After the venue’s fire alarm went off last weekend, flinging the entire audience, staff, and cast into the absolute pissing rain for an hour, The Late Night Lip Service crowd were, in some cases, literally wet through, but their enthusiasm not dampened in the least.
Exhibitionists beware: the standard for audience participation here is staggeringly high. The “lip sync for your life” moment (which, as any drag aficionado will tell you, is a lip sync battle – two performers, one song, one winner) unearthed some gobsmacking talent in the aisles, and similarly, an audience catwalk went quickly from strutting into vogueing to waaking (the younger, blacker cousin of the vogue.) Only venture stage-ward if you’re prepared to be vastly outshone.
When the audience wasn’t stealing the show, it was screaming its collective face off in mass-scale approval of it. Because Late Night Lip Service is stellar.

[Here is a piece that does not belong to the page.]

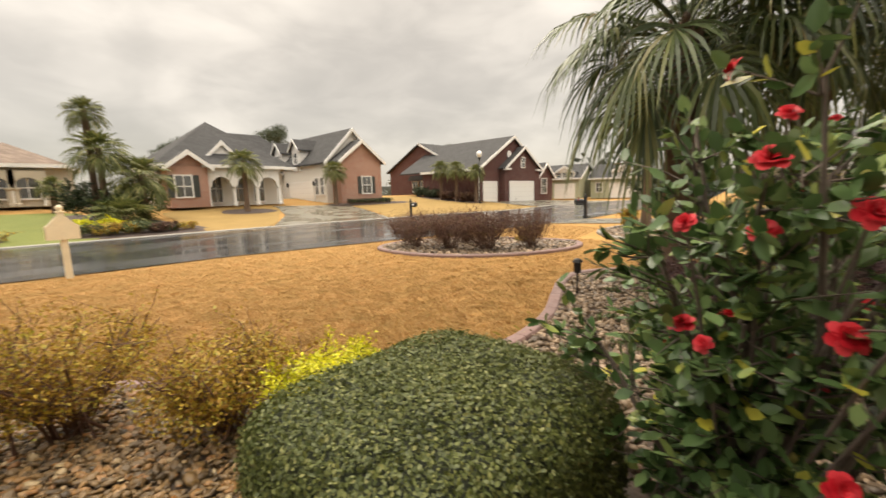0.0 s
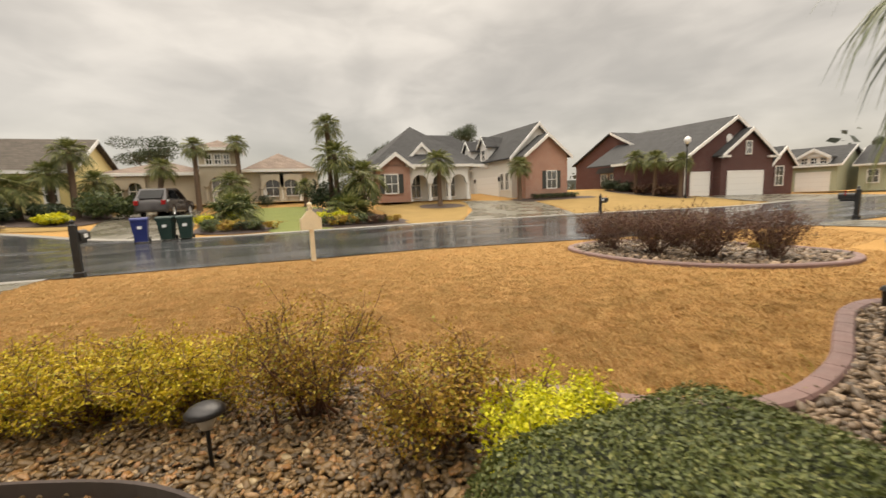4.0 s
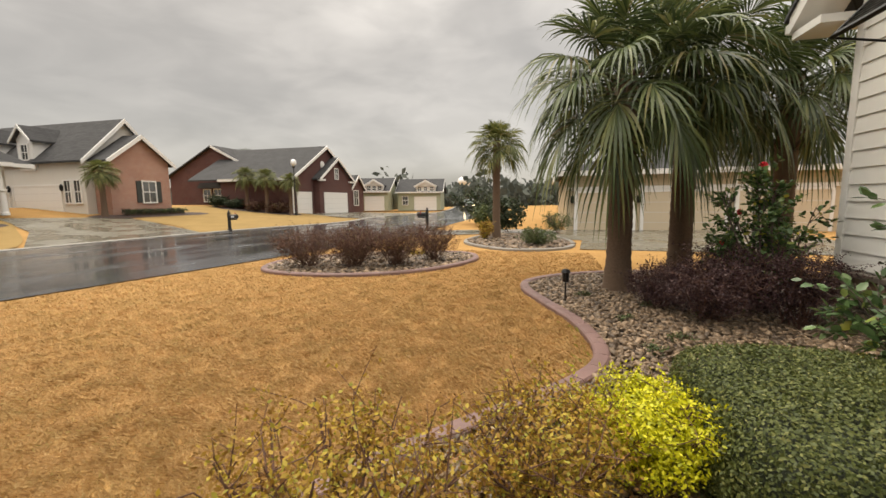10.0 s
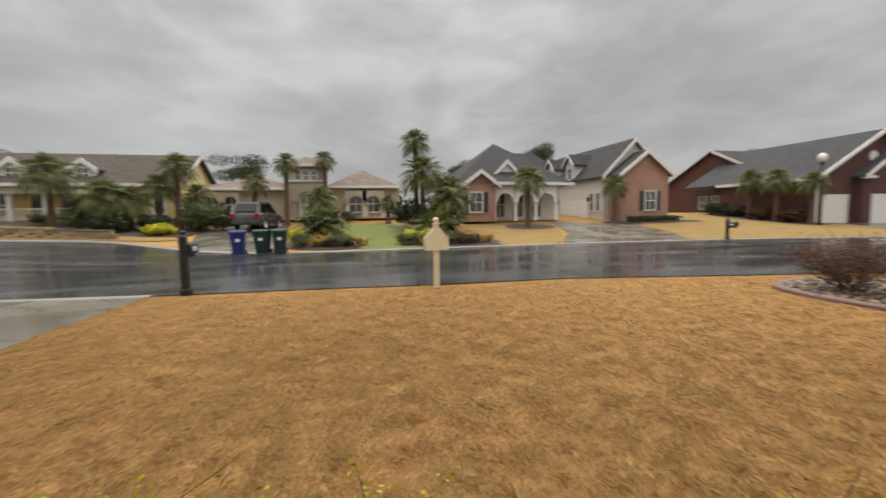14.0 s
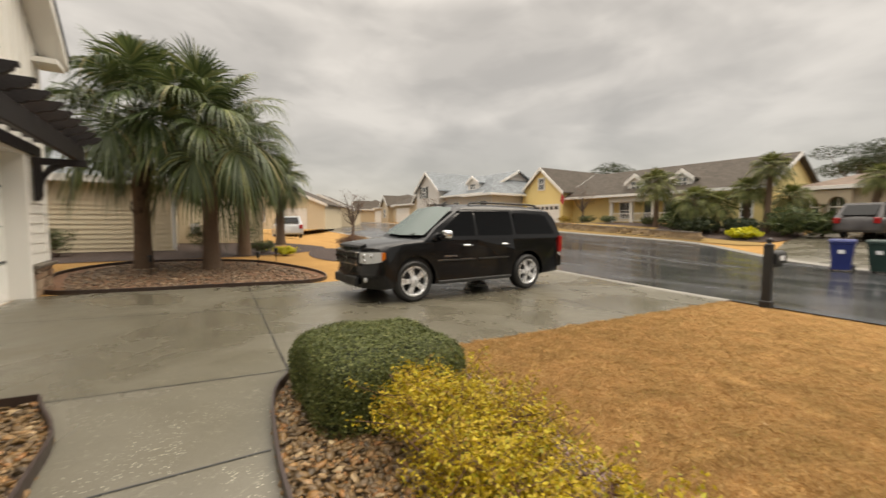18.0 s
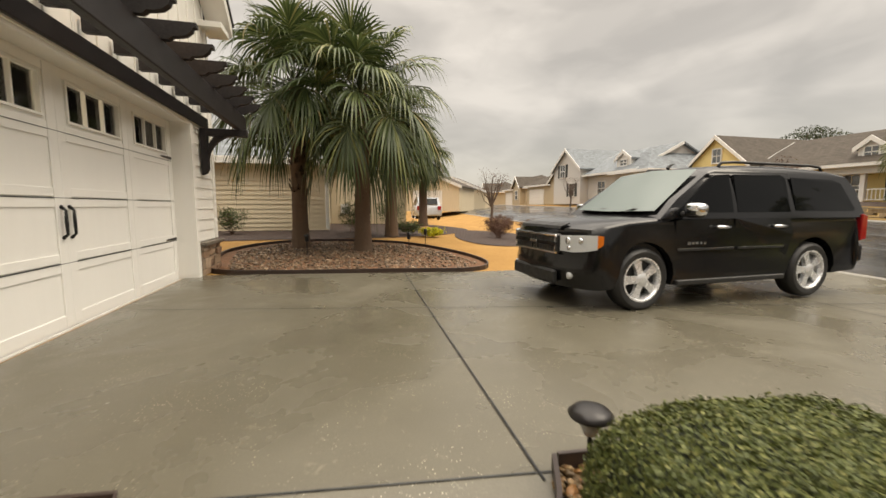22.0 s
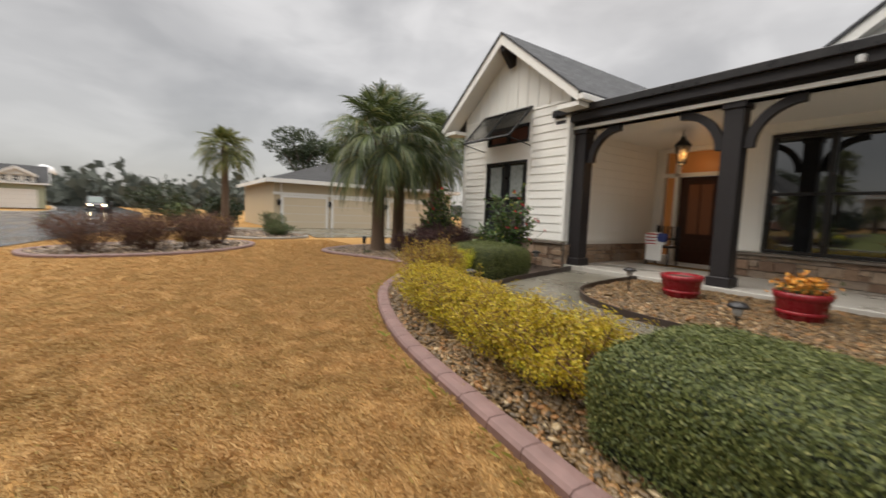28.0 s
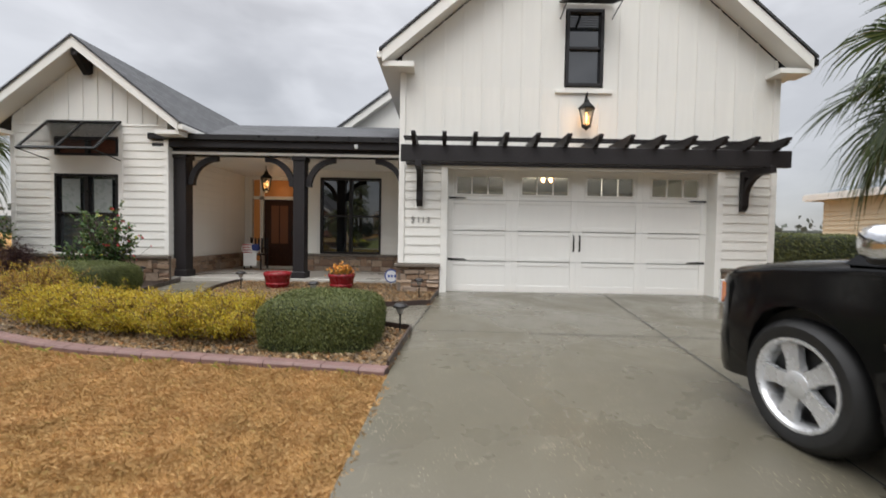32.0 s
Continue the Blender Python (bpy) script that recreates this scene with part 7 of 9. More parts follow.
def pebbles(name, outline, n, mat, label, size=(0.016, 0.042), seed=2, holes=(), singles=0, lift=0.0, box_=None, fine=True):
    """River stones strewn over a bed: some as stones of their own, the rest in one mesh."""
    rng = np.random.default_rng(seed)
    o = np.array(outline)
    lo, hi = o.min(0), o.max(0)
    if box_:
        lo, hi = np.maximum(lo, box_[0]), np.minimum(hi, box_[1])
    pts = []
    while len(pts) < n:
        c = rng.uniform(lo, hi, (n, 2))
        ok = inside(outline, c[:, 0], c[:, 1])
        for hx, hy, hr in holes:
            ok &= (c[:, 0] - hx) ** 2 + (c[:, 1] - hy) ** 2 > hr * hr
        pts += list(c[ok])
    c = np.array(pts[:n])
    bm = bmesh.new()
    if fine:
        bmesh.ops.create_cube(bm, size=2.0)
        bmesh.ops.subdivide_edges(bm, edges=bm.edges[:], cuts=1, use_grid_fill=True)
        for w in bm.verts:
            w.co.normalize()
        bmesh.ops.triangulate(bm, faces=bm.faces[:])
    else:
        bmesh.ops.create_icosphere(bm, subdivisions=0, radius=1.15)
    bv = np.array([v.co[:] for v in bm.verts])
    bf = np.array([[v.index for v in f.verts] for f in bm.faces])
    bm.free()
    s = rng.uniform(size[0], size[1], n) * rng.choice([0.7, 1, 1, 1.35], n)
    ax = np.c_[s * rng.uniform(0.9, 1.5, n), s * rng.uniform(0.7, 1.0, n), s * rng.uniform(0.4, 0.7, n)]
    yaw = rng.uniform(0, 2 * np.pi, n)
    tx, ty = rng.normal(size=n) * 0.3, rng.normal(size=n) * 0.3
    wob = 1 + 0.16 * rng.normal(size=(n, len(bv), 1))
    v = bv[None] * wob * ax[:, None, :]
    z = v[..., 2] + v[..., 0] * np.sin(tx)[:, None] + v[..., 1] * np.sin(ty)[:, None]
    xx = v[..., 0] * np.cos(yaw)[:, None] - v[..., 1] * np.sin(yaw)[:, None]
    yy = v[..., 0] * np.sin(yaw)[:, None] + v[..., 1] * np.cos(yaw)[:, None]
    gz = np.array([ground_z(a, b) for a, b in c])
    h = gz + lift + 0.006 + rng.uniform(0, 0.028, n)
    w = np.stack([xx + c[:, 0:1], yy + c[:, 1:2], z + h[:, None]], -1)
    top = empty(name)
    tagged(top, label, "pebbles", kind="stuff")
    k = n - singles
    f = (bf[None] + (np.arange(k) * len(bv))[:, None, None]).reshape(-1, 3)
    ob = part("pebble_field", raw_mesh("pebble_field", w[:k].reshape(-1, 3), f, mat, True), None, top)
    if singles:
        shapes = [raw_mesh("pebble", v[k + i] * 1.0, bf, M["pebble_one"], True) for i in range(10)]
        for i in range(singles):
            q = k + i
            part("pebble", shapes[i % 10], None, top, m=Matrix.Translation((c[q, 0], c[q, 1], h[q] + 0.012)) @ Matrix.Rotation(float(yaw[q]), 4, "Z"))
    return top


def grass(name, outline, n, mat, label, hmin=0.02, hmax=0.05, seed=9, width=0.0028, flat=0.0, avoid=(), dense=None):
    """Blades of grass. dense: a line beside which they stand thickest and finest; they thin out and widen away from it."""
    rng = np.random.default_rng(seed)
    o = np.array(outline)
    lo, hi = o.min(0), o.max(0)
    c = rng.uniform(lo, hi, (int(n * (6 if dense else 1.4)), 2))
    ok = inside(outline, c[:, 0], c[:, 1])
    for bad in avoid:
        ok &= ~inside(bad, c[:, 0], c[:, 1])
    c = c[ok]
    wide = np.full(len(c), width)
    if dense:
        far = np.min([np.hypot(c[:, 0] - x, c[:, 1] - y) for x, y in dense], axis=0)
        keep = rng.random(len(c)) < 1 / (1 + (far / 2.6) ** 2)
        wide = (width * (1 + far / 5.0))[keep]
        c = c[keep]
    c, wide = c[:n], wide[:n]
    n = len(c)
    clump = np.array([noise.noise(Vector((a * 5, b * 5, 0))) + 0.6 * noise.noise(Vector((a * 17, b * 17, 3))) for a, b in c])
    h = rng.uniform(hmin, hmax, n) * (1 + 0.55 * clump)
    a = rng.uniform(0, 2 * np.pi, n)
    lean = rng.uniform(0.3 + flat, 1.5 + flat, n) * h
    b = rng.uniform(0, 2 * np.pi, n) * 0.5 + 1.2 * clump
    z = np.array([ground_z(p, q) for p, q in c]) - 0.012 * (1 - flat * 0.8) + flat * 0.006 * clump
    d = np.c_[np.cos(a), np.sin(a)] * wide[:, None]
    l = np.c_[np.cos(b), np.sin(b)] * lean[:, None]
    v = np.stack([np.c_[c - d, z], np.c_[c + d, z], np.c_[c + l * 0.5 + d * 0.7, z + h * 0.75], np.c_[c + l, z + h * 0.9]], 1).reshape(-1, 3)
    k = (np.arange(n) * 4)[:, None]
    f = np.concatenate([k + np.array([0, 1, 2])[None], k + np.array([0, 2, 3])[None]], 0)
    g = part(name, raw_mesh(name, v, f, mat), None)
    return tagged(g, label, "grass", kind="stuff")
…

Part of the hype last weekend was Calvin Arsenia, the Kansas City folk-harpist that many had come especially to see. This young man’s dulcet voice, so smooth and impassioned, vibrates with feeling, is at once commanding and intimate. Arsenia brings this resonant and highly individual folk style to pop classics like Britney’s Toxic and in so doing lends them a gravity and depth that is quietly moving. Queer pop club icon Johnny Woo was another hit, his catchy song “Faggot” subverts the slur hilariously, and perhaps captured the mood of the night, which felt like a genuine celebration of Queer and femme culture. Danny Beard, exemplifies “genderfuck” drag. The Honey Farm, three young Scottish MC’s, completely own the stage, reminding us, as Scotland’s only all-female act, that that the political can be not only personal, but hilarious. It’s the LGBTQ positive vibe, and the positive vibes generally, which unite these fairly disparate acts. That, and of course, Gingzilla.
Gingzilla is compelling, in and out of a variety of excellent outfits. This bearded beauty has a killer voice of their own, equally at ease with the beefy vocals of Immigrant Song or with softer, more feminine pop numbers like TLC’s Waterfalls. The flamboyance escalates from one bombastic entrance to the next, in and out of a dazzling array of highly creative outfits, which sometimes leave little to the imagination, but always demonstrate a lot of it.
A seriously uplifting show, which, this weekend will feature Cazeleon -cabaret camelion, Australian drag circus Yummy, and Tilda- actual-Swinton, amongst others.